### WHAT IS REQUIRED
Every line from the one with "scene.render.fps = FPS" to the one with "pose from metres", including those two, is to be copied exactly; all other lines of the entries below are left out.

### RECORDED DATA
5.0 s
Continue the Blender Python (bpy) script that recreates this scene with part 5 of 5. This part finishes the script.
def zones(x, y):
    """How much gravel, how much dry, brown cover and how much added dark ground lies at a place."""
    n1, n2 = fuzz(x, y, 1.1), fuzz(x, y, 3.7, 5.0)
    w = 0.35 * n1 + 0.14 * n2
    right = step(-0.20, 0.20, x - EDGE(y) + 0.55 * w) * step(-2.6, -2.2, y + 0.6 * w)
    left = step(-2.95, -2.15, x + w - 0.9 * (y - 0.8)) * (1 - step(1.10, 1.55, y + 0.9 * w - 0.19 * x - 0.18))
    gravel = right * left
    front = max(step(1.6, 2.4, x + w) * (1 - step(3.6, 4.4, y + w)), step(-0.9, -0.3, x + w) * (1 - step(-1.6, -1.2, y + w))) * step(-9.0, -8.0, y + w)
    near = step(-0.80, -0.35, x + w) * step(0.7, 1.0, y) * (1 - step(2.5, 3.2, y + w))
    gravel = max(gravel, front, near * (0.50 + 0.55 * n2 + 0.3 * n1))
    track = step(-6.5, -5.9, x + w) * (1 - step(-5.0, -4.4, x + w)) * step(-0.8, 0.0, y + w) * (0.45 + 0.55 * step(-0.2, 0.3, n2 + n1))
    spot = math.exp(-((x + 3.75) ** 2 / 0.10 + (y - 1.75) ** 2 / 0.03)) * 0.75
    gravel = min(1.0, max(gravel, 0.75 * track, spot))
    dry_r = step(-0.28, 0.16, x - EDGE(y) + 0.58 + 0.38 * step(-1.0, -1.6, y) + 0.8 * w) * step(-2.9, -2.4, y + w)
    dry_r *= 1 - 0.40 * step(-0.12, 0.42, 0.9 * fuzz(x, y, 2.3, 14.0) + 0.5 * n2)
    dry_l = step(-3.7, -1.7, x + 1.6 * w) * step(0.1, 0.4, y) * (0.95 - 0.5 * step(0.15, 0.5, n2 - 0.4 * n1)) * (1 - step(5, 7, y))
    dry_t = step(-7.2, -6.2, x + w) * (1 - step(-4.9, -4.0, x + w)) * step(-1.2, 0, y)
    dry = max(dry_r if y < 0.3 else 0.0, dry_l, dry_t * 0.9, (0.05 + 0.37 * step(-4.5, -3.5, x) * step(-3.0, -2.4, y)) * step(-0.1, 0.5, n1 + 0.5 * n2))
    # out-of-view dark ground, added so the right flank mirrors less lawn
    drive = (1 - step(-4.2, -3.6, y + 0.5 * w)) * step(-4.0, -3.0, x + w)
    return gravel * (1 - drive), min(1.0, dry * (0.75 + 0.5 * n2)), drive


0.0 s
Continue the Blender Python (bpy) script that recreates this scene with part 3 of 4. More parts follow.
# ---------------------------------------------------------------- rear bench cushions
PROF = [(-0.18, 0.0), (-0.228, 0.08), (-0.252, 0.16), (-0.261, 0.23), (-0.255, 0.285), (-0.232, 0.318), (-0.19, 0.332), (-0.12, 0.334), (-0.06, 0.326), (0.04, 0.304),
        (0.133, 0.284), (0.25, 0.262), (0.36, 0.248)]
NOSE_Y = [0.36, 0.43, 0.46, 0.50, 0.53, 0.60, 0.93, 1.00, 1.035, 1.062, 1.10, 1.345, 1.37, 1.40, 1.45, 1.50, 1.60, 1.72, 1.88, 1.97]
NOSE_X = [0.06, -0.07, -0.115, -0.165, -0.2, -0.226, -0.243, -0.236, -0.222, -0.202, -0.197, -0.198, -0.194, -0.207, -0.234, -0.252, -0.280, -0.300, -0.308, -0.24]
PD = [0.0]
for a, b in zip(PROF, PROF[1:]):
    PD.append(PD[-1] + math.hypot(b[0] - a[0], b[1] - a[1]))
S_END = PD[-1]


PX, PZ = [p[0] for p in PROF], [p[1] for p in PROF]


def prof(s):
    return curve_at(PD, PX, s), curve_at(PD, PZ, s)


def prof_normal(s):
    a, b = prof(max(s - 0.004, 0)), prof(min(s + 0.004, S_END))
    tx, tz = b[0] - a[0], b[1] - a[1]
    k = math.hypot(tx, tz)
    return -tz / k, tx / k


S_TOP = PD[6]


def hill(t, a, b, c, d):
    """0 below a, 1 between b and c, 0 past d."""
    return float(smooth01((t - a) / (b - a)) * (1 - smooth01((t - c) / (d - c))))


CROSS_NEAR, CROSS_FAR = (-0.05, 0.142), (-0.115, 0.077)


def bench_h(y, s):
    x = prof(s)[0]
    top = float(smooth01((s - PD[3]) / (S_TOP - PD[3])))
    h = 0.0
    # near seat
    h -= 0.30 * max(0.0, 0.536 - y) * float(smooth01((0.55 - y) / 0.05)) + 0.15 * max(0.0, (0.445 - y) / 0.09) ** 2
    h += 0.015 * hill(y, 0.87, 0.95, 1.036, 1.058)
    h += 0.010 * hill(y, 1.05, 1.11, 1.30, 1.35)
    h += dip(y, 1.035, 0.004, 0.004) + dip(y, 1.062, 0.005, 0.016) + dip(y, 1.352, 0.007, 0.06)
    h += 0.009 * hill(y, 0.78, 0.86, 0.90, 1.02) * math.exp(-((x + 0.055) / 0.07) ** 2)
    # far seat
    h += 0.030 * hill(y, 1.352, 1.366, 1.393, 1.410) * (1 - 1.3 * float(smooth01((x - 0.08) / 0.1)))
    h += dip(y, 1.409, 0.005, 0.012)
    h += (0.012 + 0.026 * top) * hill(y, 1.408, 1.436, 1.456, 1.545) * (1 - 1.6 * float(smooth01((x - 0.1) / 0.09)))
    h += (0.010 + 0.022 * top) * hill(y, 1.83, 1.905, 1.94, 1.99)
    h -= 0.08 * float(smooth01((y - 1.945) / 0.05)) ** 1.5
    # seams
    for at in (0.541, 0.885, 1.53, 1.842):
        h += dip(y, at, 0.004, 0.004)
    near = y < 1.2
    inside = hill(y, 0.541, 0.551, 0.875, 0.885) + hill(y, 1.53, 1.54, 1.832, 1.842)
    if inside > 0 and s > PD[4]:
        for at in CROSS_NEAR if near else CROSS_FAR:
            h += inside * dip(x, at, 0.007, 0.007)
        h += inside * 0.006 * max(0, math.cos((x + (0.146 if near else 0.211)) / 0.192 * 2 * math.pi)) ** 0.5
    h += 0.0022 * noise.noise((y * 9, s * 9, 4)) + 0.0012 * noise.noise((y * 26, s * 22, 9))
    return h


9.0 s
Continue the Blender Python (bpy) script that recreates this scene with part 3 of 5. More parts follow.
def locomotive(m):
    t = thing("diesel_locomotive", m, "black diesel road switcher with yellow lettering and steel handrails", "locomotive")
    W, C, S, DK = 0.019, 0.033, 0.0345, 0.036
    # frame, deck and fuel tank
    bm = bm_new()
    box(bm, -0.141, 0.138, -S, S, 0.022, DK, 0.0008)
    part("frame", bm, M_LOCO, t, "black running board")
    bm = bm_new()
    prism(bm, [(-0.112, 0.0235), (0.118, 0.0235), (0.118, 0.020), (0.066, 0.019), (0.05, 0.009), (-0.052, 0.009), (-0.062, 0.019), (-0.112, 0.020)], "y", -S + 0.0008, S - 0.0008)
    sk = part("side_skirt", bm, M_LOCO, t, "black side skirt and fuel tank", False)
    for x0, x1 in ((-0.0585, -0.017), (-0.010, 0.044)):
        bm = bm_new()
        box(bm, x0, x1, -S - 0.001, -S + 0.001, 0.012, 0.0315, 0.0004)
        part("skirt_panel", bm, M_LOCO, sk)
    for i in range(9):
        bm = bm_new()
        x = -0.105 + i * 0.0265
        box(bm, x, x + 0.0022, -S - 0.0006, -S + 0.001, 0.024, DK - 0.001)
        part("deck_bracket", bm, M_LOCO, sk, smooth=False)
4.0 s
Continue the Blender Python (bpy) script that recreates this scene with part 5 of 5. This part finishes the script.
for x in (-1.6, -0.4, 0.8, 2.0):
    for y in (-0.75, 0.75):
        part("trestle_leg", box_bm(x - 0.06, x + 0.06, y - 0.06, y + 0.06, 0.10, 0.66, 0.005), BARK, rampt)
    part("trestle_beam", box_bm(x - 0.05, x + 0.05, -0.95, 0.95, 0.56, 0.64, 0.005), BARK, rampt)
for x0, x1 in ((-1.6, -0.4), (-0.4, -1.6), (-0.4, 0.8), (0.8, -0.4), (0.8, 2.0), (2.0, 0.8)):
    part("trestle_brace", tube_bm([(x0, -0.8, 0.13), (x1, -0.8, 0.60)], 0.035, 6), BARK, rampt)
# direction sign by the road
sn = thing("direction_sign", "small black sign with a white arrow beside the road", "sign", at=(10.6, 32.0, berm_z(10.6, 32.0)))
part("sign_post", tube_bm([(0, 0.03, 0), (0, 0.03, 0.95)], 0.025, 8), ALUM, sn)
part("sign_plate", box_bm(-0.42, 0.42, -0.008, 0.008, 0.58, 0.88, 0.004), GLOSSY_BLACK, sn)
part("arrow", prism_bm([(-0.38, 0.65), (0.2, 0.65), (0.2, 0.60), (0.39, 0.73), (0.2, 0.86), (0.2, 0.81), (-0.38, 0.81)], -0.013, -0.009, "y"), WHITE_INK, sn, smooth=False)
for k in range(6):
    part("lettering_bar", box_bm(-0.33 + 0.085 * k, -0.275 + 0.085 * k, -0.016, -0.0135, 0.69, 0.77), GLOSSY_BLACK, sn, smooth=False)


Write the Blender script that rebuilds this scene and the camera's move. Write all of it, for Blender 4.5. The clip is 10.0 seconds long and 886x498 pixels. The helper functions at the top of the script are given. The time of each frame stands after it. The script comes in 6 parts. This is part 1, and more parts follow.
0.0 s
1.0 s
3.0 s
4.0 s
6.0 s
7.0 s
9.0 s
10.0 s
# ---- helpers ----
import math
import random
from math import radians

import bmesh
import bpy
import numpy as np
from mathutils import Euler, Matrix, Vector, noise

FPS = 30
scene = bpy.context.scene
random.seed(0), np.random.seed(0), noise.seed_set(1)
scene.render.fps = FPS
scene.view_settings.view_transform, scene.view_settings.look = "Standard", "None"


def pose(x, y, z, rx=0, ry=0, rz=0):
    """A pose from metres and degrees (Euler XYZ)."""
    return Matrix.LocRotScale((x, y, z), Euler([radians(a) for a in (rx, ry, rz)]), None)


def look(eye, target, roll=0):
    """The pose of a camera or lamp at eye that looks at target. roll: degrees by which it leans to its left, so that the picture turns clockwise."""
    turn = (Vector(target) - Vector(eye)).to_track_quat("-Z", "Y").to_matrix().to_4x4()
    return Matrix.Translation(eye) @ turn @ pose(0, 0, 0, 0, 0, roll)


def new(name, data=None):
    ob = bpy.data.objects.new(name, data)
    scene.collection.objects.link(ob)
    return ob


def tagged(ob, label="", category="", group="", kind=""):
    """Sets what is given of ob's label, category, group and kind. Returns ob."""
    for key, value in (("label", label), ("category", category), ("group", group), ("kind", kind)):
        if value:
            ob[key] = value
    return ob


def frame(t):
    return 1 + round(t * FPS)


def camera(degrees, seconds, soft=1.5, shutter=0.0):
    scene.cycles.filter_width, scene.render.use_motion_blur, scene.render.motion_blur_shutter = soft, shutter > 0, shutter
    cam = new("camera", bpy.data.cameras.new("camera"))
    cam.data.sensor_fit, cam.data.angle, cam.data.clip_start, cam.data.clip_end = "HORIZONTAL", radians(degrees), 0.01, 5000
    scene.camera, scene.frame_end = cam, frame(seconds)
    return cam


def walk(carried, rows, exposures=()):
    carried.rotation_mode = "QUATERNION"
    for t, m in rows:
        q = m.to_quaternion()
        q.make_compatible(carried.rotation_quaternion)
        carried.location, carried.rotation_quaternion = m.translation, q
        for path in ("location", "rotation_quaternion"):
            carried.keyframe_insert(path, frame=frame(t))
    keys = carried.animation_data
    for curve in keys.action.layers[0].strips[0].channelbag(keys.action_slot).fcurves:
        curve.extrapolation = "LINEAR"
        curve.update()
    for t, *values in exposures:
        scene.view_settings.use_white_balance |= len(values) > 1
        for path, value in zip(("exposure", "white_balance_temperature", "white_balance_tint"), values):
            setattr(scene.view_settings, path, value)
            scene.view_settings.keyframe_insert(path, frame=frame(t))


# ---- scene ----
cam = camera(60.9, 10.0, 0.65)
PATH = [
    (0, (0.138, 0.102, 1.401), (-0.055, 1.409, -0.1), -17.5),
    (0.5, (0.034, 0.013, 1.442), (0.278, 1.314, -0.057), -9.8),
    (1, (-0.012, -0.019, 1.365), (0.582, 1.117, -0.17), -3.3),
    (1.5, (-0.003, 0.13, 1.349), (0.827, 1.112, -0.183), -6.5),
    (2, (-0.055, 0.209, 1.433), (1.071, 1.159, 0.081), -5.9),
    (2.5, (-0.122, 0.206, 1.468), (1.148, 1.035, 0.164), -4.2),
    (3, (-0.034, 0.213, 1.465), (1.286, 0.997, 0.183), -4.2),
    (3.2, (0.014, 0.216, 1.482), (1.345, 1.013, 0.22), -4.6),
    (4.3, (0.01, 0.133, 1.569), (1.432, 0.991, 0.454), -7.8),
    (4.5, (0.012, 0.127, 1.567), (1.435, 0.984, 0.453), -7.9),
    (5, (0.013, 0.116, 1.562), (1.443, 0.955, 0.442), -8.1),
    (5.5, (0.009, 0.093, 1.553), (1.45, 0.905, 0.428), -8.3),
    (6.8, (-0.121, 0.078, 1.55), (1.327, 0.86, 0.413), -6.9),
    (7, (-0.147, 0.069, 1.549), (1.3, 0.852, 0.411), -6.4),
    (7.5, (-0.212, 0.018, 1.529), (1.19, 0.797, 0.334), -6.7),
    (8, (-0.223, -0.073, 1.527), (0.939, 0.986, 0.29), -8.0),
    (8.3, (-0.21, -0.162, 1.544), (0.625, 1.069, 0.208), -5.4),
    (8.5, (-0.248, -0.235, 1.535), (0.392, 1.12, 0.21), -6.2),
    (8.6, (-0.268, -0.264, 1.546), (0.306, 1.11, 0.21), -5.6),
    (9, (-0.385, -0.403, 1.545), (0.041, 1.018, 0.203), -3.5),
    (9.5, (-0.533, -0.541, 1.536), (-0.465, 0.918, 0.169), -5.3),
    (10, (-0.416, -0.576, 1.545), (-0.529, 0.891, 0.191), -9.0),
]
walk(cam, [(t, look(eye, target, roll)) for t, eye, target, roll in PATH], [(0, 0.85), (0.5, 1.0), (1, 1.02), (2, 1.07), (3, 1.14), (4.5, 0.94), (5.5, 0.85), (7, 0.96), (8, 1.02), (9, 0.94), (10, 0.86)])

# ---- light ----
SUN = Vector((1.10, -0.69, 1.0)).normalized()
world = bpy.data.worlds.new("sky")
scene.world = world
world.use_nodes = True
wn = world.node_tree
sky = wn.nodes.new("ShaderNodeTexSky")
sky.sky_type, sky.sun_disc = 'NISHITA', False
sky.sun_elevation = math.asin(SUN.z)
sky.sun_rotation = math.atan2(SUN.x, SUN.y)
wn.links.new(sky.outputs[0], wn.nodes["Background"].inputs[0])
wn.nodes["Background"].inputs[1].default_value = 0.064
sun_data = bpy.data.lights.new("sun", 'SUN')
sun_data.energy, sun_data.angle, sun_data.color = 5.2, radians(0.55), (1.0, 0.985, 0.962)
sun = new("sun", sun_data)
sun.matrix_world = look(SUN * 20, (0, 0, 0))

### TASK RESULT
scene.render.fps = FPS
scene.view_settings.view_transform, scene.view_settings.look = "Standard", "None"


def pose(x, y, z, rx=0, ry=0, rz=0):
    """A pose from metres and degrees (Euler XYZ)."""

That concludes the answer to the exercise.